Et cela permettra, au passage, de limiter le volume de travail dans l'hémicycle. Je pense qu'il faut faire moins de choses dans l'hémicycle, notamment en donnant plus de responsabilités aux commissions. Ce n'est pas explicitement dit dans votre feuille de route, mais je souhaite qu'on aborde ce sujet, ainsi que celui du nombre des commissions permanentes. Cela veut-il dire augmenter ce nombre, voire supprimer toute limite ? Je crois qu'il faudra tirer les conclusions de la réduction du nombre de députés. Personnellement, je pense qu'il y a trop de députés dans ma commission, d'autant qu'ils sont très motivés et très présents. On m'oppose souvent, quand je dis cela, l'absentéisme comme facteur de rééquilibrage, mais devoir gérer le temps de parole de 73 députés lorsqu'ils sont presque tous là, c'est un cauchemar, et cela ne contribue pas forcément à l'efficacité des débats. Maintenant que le Gouvernement a dit quel objectif de réduction il se fixait, il va falloir se poser la question du nombre de députés par commission, qui est évidemment liée à celle du nombre de commissions. Faut-il créer de nouvelles commissions permanentes, ou des commissions transversales ad hoc sur le modèle de la commission des affaires européennes ? Mon cœur me dit que l'Europe mériterait une commission à elle, mais ma raison me dit que l'Europe doit être partout et nourrir le travail de toutes les commissions permanentes, car le danger existerait, sinon, que l'on ne parle plus d'Europe ailleurs.

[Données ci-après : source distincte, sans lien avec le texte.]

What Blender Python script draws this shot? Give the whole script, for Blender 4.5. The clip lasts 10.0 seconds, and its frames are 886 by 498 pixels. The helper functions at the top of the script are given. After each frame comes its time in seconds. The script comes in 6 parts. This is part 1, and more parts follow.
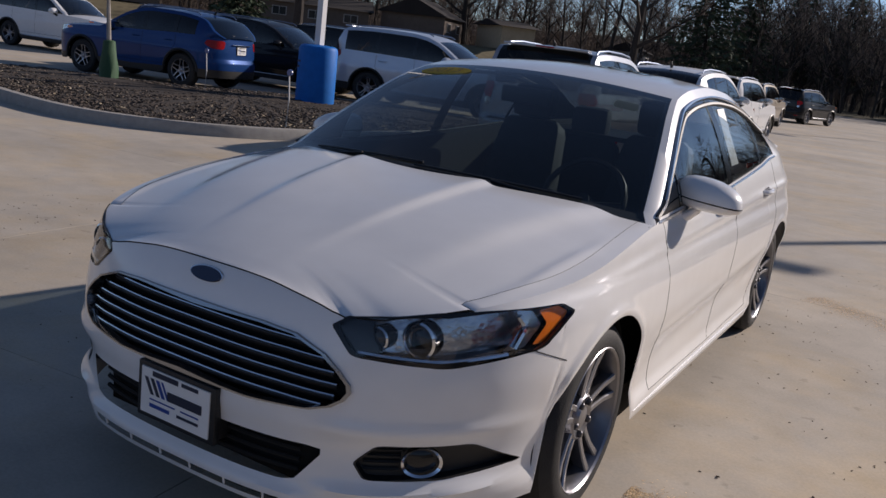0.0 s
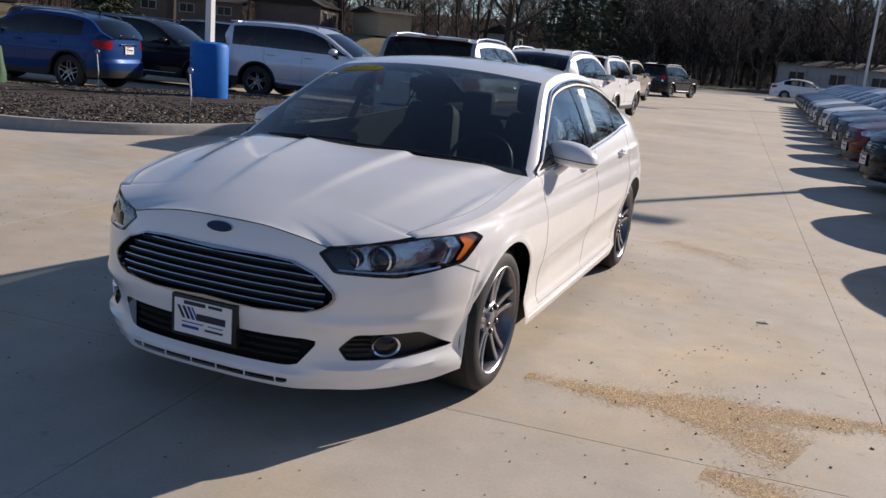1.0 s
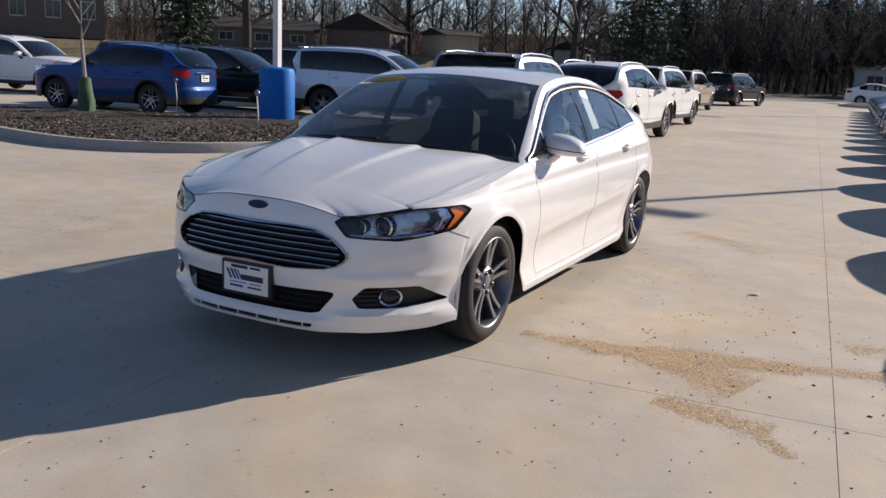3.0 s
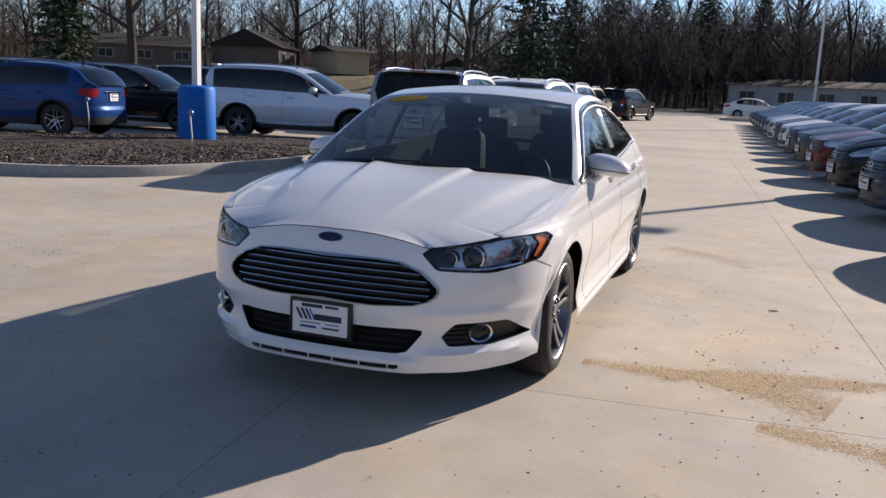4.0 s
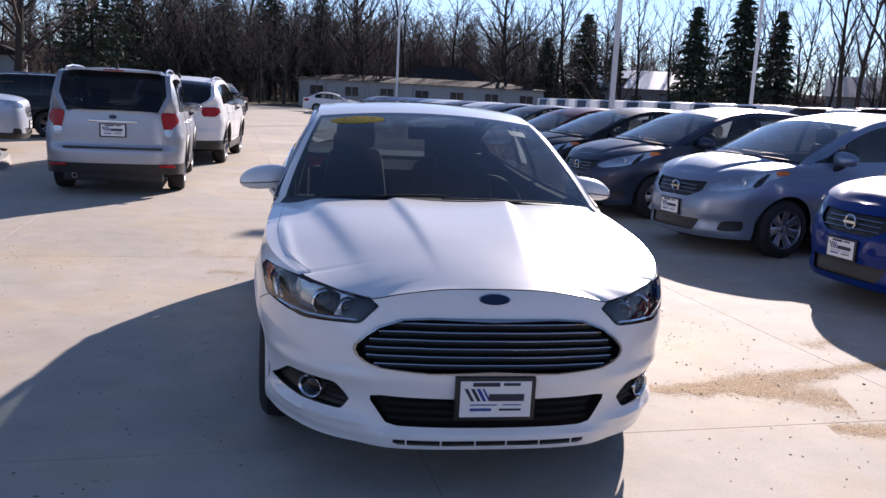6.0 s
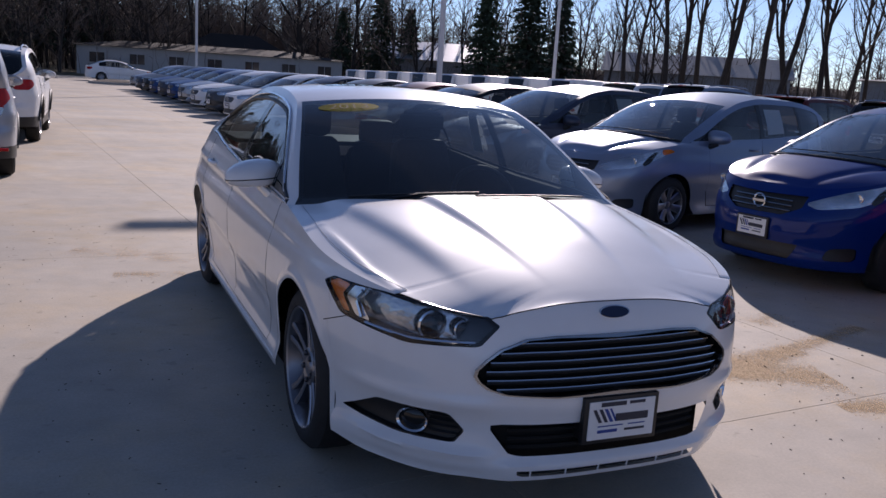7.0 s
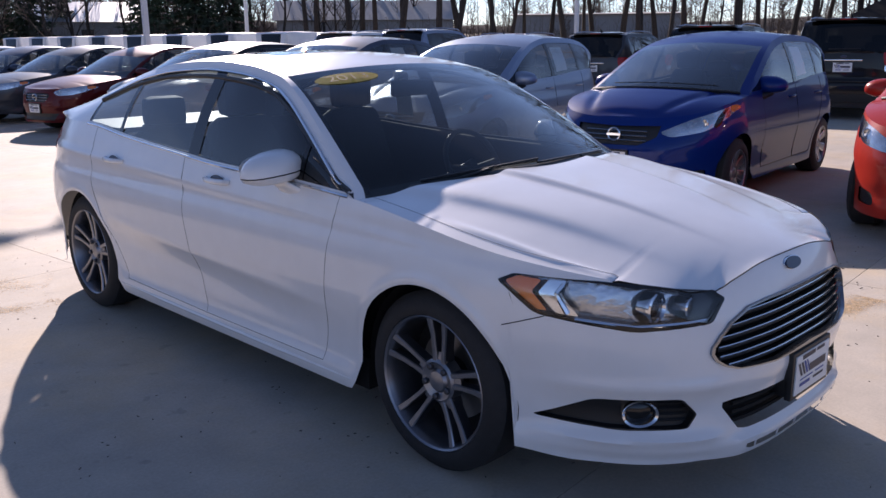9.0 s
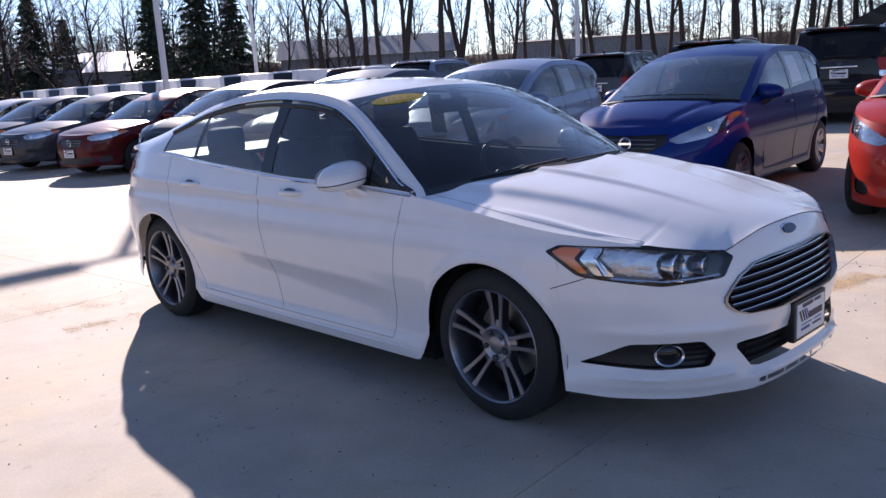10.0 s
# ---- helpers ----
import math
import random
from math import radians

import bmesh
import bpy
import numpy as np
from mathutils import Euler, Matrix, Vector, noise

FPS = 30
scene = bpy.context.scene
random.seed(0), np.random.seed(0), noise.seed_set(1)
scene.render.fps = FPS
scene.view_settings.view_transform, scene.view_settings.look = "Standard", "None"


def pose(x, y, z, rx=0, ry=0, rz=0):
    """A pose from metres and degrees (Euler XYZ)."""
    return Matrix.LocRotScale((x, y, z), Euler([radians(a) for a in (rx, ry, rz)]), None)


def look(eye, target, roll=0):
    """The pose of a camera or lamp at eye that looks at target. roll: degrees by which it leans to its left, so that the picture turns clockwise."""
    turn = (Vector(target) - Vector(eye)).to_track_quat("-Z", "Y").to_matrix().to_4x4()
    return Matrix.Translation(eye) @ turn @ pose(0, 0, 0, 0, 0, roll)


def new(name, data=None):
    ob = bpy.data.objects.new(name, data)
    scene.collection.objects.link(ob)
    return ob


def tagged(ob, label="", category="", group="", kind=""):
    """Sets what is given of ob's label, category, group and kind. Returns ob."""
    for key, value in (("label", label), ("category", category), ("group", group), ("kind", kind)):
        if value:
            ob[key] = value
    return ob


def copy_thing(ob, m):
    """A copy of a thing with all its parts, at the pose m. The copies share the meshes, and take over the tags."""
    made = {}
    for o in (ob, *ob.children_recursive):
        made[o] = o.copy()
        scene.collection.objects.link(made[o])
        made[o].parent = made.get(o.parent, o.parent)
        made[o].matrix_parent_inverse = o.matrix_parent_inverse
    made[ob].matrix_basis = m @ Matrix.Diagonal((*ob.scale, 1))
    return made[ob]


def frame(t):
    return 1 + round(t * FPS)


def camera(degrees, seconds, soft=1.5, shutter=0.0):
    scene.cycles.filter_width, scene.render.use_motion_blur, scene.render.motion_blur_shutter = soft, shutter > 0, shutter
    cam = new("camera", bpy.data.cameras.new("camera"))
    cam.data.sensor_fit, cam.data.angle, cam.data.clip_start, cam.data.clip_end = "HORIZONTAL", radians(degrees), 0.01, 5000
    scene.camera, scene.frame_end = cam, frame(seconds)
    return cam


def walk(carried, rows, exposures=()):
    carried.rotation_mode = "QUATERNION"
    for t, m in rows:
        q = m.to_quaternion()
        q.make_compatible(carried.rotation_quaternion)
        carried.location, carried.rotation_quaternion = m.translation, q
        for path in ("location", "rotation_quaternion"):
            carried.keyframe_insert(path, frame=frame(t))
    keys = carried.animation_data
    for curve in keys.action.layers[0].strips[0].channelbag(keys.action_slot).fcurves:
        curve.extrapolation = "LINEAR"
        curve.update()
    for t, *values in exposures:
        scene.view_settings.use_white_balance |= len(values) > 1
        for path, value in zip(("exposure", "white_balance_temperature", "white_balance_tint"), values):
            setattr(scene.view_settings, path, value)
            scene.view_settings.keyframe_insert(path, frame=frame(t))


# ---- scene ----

On peut aussi se poser la question des saisines pour avis. Je comprends qu'une commission concernée par des sujets que traite une autre commission souhaite s'en saisir, mais il y a le risque de redites, et comme tout député a le droit d'assister aux réunions de toute commission, qu'il y appartienne ou non, peut-être suffirait-il qu'une seule commission soit saisie et « fasse tout le boulot », si je puis m'exprimer ainsi – sans aller jusqu'à la constitution systématique d'une commission spéciale sur chaque texte.